Nepean Bay, is a bay in the Ottawa River in Ottawa, Ontario, Canada. It is located between Lemieux Island and the Chief William Commanda Bridge on the west and LeBreton Flats on the east.

==History==
In the early 20th century, the bay was used for Ottawa's drinking water. In 1912, experts deemed the bay "no fit place under which to lay an intake pipe without great precautions", due to the intake pipe being in disrepair due to the number of logs in the bay from Ottawa's lumber industry. During a typhoid fever epidemic at the time, tests taken from drinking water from the bay showed that it was contaminated with pollution. Plans to build a pipeline to carry treated water over the bay as a bridge was dismissed as a "wild undertaking".

In 1938, following complaints of "nude bathing" at the bay, the city entertained the possibility of establishing a public beach at the site.
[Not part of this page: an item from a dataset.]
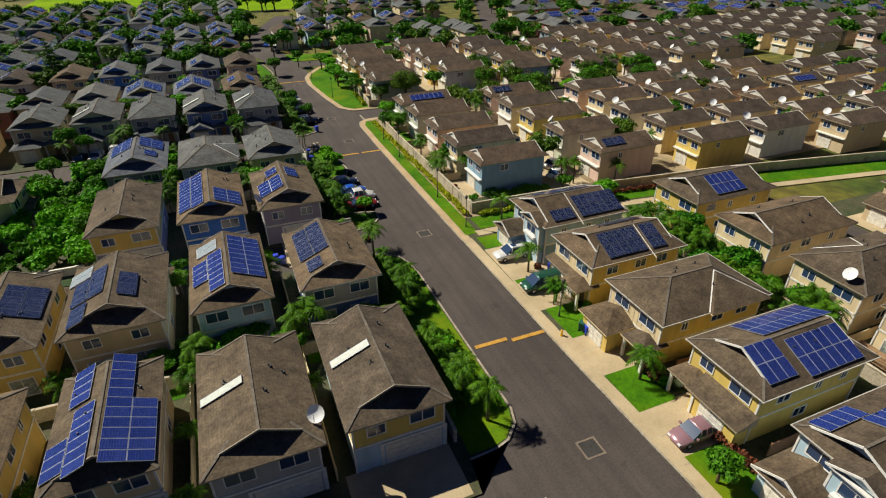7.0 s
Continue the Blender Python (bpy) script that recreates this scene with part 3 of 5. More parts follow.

The southern half of the bay (40 acres) was in-filled with garbage from excavation work on government projects between 1962 and 1965 by the National Capital Commission. The new reclaimed land would be used for park and recreation purposes, and for the construction of the Ottawa River Parkway. The project, which began in 1961 also included a clean-up of the Canadian Pacific Railway tracks and roundhouse in the area. The total cost of the project was estimated at $17,500,000. Originally, the plan was to build a causeway across the bay for the new parkway. The contract to build the parkway along the edge of Nepean Bay was awarded in 1964 to L.J. Corkery Ltd. for $371,969, and involved removing 100,000 cubic yards of sanitary fill from the bay, and replacing it with 300,000 tons of granular fill. This stretch of the parkway was completed in 1967. Other proposed plans for the site at the time included building a heliport and a garbage dump.